BALLETTO CIVILE
direction and choreography Michela Lucenti
dramaturgy Michela Lucenti, Emanuela Serra, Maurizio Camilli
musical collaboration Daniele Boccardi and Ambra Chiarello
assistant director Francesco Gabrielli
assistant choreographer Alessandro Pallecchi Arena
costume design Giulia Spattini
lighting design Lorenzo Diofili
volunteer assistant director Annachiara Vispi
stage assistant Stella Capelli
special thanks to Stefano Mazzanti
production Balletto Civile, co-produced with ERT Emilia Romagna Teatro / Teatro Nazionale, with the support of Tiere Teatro Festival / Biennale Internazionale di teatro antico, SCARTI Centro di Produzione Teatrale d’Innovazione (Progetto Habitat), and the Italian Ministry of Culture.

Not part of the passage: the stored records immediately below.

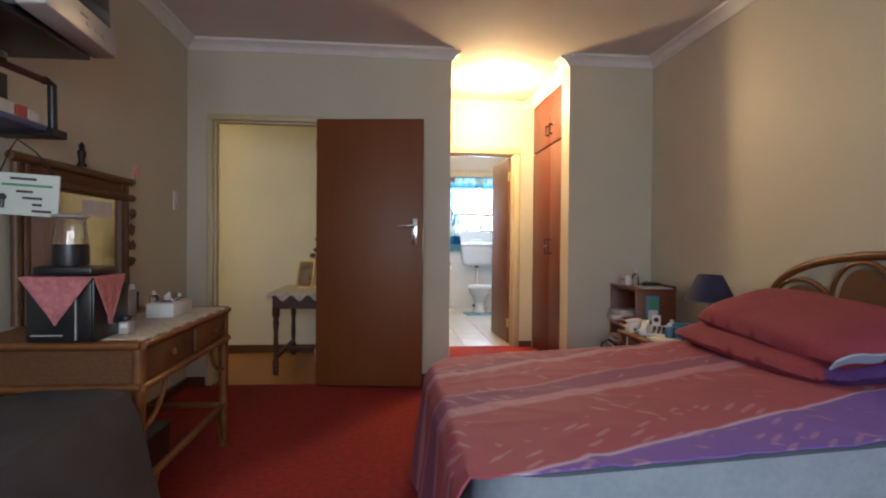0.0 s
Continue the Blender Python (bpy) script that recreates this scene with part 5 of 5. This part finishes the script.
# microwave, cloth and jug at the near end
mw = thing("microwave", (-1.12, 2.12, DZ), "small black microwave on the dressing table", "microwave")
part("body", bm_box((-1.215, 1.98, DZ + 0.006), (-0.995, 2.18, DZ + 0.225), 0.008), BLACK, mw)
part("door", bm_box((-1.207, 1.968, DZ + 0.015), (-1.055, 1.98, DZ + 0.215), 0.004), DARKSCREEN, mw)
part("control_panel", bm_box((-1.045, 1.970, DZ + 0.015), (-1.0, 1.98, DZ + 0.215), 0.003), BLACK, mw)
part("panel_seam", bm_box((-1.052, 1.968, DZ + 0.015), (-1.047, 1.98, DZ + 0.215)), GREYPLASTIC, mw)
part("door_trim", bm_box((-1.19, 1.965, DZ + 0.03), (-1.09, 1.968, DZ + 0.034)), GREYPLASTIC, mw)


kz = DZ + 0.228
b = bm_sheet(lambda u, v: (-1.225 + 0.235 * u, 1.962 + 0.22 * v, kz + 0.001 * math.sin(20 * u)), 12, 10, 0.003)
bm_sheet(lambda u, v: (-1.225 + 0.235 * (0.5 + (u - 0.5) * (1 - v)), 1.959 - 0.006 * math.sin(14 * u) * v, kz - 0.16 * v), 12, 10, 0.003, b)
bm_sheet(lambda u, v: (-0.987 + 0.006 * math.sin(14 * u) * v, 1.962 + 0.22 * (0.5 + (u - 0.5) * (1 - v)), kz - 0.17 * v), 12, 10, 0.003, b)
solo("pink_cloth", b, material("pink_checked_cotton", (0.55, 0.20, 0.21), 0.9, (0.44, 0.15, 0.16), 60, bump=0.4, mix=0.3), "pink cloth laid cornerwise over the microwave", "cloth")
jug = thing("coffee_maker", (-1.12, 2.1, DZ + 0.235), "black hot plate with a glass coffee jug", "coffee maker")
KZ = DZ + 0.233
part("plate", bm_box((-1.20, 1.99, KZ), (-1.01, 2.17, KZ + 0.03), 0.008), BLACK, jug)
part("jug", bm_lathe((-1.125, 2.08, KZ + 0.03), [(0.045, 0), (0.052, 0.01), (0.055, 0.09), (0.047, 0.16), (0.052, 0.17), (0.048, 0.17), (0.044, 0.158), (0.05, 0.09), (0.047, 0.014)], 24), GLASS, jug)
part("jug_base", bm_lathe((-1.125, 2.08, KZ + 0.032), [(0.056, 0), (0.058, 0.02), (0.057, 0.075)], 24), BLACK, jug)
part("jug_lid", bm_lathe((-1.125, 2.08, KZ + 0.20), [(0.056, 0), (0.06, 0.008), (0.03, 0.016)], 20), GREYPLASTIC, jug)
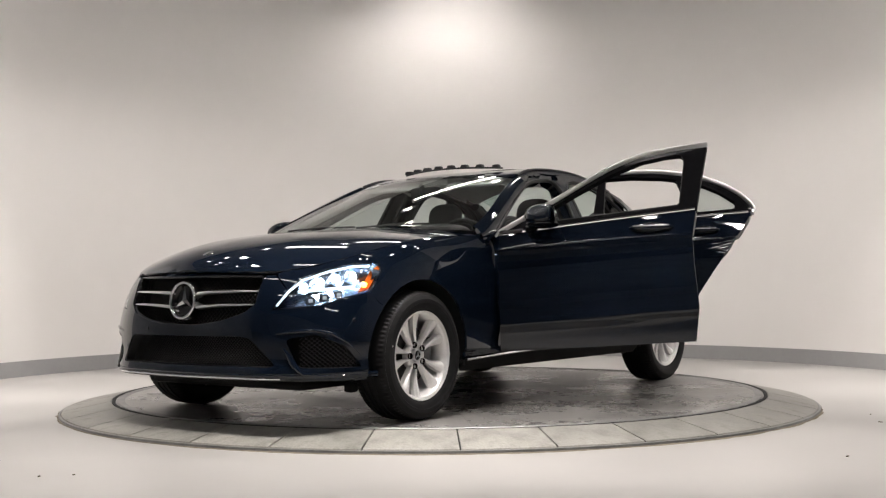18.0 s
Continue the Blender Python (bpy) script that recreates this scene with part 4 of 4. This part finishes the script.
    for s in (1, -1):
        pts = [skin(u, z, d) for u, z, d in ((0.52, 0.452, 0.012), (0.60, 0.460, 0.006), (0.68, 0.470, 0.003), (0.77, 0.474, 0.002), (0.85, 0.458, 0.002), (0.92, 0.415, 0.003), (0.975, 0.36, 0.006), (1.01, 0.305, 0.012))]
        part("intake_brow", tube([(p[0], s * p[1], p[2]) for p in pts], [0.004, 0.007, 0.009, 0.010, 0.009, 0.008, 0.007, 0.004], 10), M_PAINT, car, "navy brow over the side intake")
        pts = [skin(u, z, d) for u, z, d in ((0.60, 0.425, 0.012), (0.645, 0.37, 0.006), (0.675, 0.31, 0.004), (0.72, 0.268, 0.004), (0.85, 0.262, 0.004))]
        part("intake_fin", tube([(p[0], s * p[1], p[2]) for p in pts], [0.006, 0.013, 0.014, 0.012, 0.006], 10), M_PAINT, car, "navy fin between the intakes")
    # splitter and bright lip
    lipu = [float(u) for u in np.linspace(-0.615, 0.615, 28)]
    part("bright_lip", tube([skin(u, 0.247, -0.003) for u in lipu], 0.0055, 8), M_CHROME, car, "thin chrome lip under the bumper")
    sp = bmesh.new()
    rows = []
    for u in np.linspace(-1.08, 1.08, 40):
        e = min(1, max(0, (1.10 - abs(u)) / 0.3))
        rows.append([sp.verts.new(skin(float(u), z, d)) for z, d in ((0.272, 0.008), (0.262, -0.003 * e), (0.250, -0.004 * e), (0.243, 0.006), (0.240, 0.06), (0.232, 0.25), (0.285, 0.10))])
    for A, B in zip(rows, rows[1:]):
        for i in range(7):
            j = (i + 1) % 7
            sp.faces.new((A[i], A[j], B[j], B[i]))
    part("splitter", sp, M_PAINT, car, "navy lower lip of the bumper", angle=30)
    part("chin", join(box((0.5, 1.1, 0.05), pose(1.70, 0, 0.20), 0.02), box((0.06, 0.05, 0.05), pose(1.78, 0.72, 0.19), 0.012), box((0.06, 0.05, 0.05), pose(1.78, -0.72, 0.19), 0.012)), M_NET, car, "black undertray edge")
    for u, z in ((0.954, 0.518), (0.29, 0.478)):
        for s in (1, -1):
            p, q = Vector(skin(u, z, -0.001)), Vector(skin(u, z, 0.03))
            p.y, q.y = s * p.y, s * q.y
            d = lathe([(0.0, 0.0), (0.0095, 0.0), (0.011, -0.002)], 16)
            bmesh.ops.transform(d, matrix=Matrix.Translation(p) @ (p - q).to_track_quat("Z", "Y").to_matrix().to_4x4(), verts=d.verts)
            part("parking_sensor", d, M_GLOSSBLACK, car, "small round parking sensor")


M_REFLD = mat("dark_lamp_bowl", (0.13, 0.165, 0.21), 0.22, 0.85, noise_scale=30, amount=0.3)
M_LEDDIM = mat("dim_led_lens", (0.5, 0.55, 0.6), 0.12, 0.4, coat=1.0, emit=0.25, emit_color=(0.75, 0.9, 1.0))
M_CHROMED = mat("polished_emblem", (0.66, 0.66, 0.67), 0.12, 1.0)
build_nose()


# ---- the tail ----
def tail(w, z, d=0.0):
    p = skin(UMAX - abs(w), z, d)
    return (p[0], -p[1] if w < 0 else p[1], p[2])


def wu(x):
    return UMAX - u_of_x(x)


def wy(y):
    return UMAX - u_rear(y)


def under(w, z):
    """The rear bumper's lower part lies a little deeper, below a rising line."""
    x = tail(w, z)[0]
    t = min(max((0.458 + (-1.81 - x) * 0.13 - z) / 0.022, 0), 1)
    return 0.016 * t * t * (3 - 2 * t)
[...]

performed by Fabio Bergaglio, Maurizio Camilli, Antonio Carta, Ambra Chiarello, Francesco Collavino, Cecilia Francesca Croce, Giovanni Fasser, Michela Lucenti, Emanuela Serra, Giulia Spattini, Mirco Tosches.
duration 75-80 min
In Euripides’ tragedy Le fenicie [The Phoenician Women], current political events merge with a distant mythical past, revealing, as if in a play of mirrors, the roots of the suffering that devastates Thebes. It is impossible not to draw parallels with the conflicts at our very borders: fratricidal wars rooted in ancient history. The tragedy takes its name from the chorus of foreign women, whose youth, female identity, and foreign origin endow the group with a unique status of absolute ‘marginality’. The audience thus becomes a marginal observer of daily horrors and the slaughter of entire generations. The performers’ bodies trace the unstoppable downfall of the House of Labdacus. Moving in lines like figures on a Greek vase, a dance of war accompanies the scenes of this narrative: all evil unfolds before everyone’s eyes. A radical text demands radical choices. Here, movement becomes narrative rather than descriptive, establishing a visual dialogue with the Polis. Aesthetic beauty exists only to serve meaning: there is an urgent need to embody a score of words, offering bodies as a tribute to democracy, a rejection of tyranny, and a reflection on the futility of civil strife.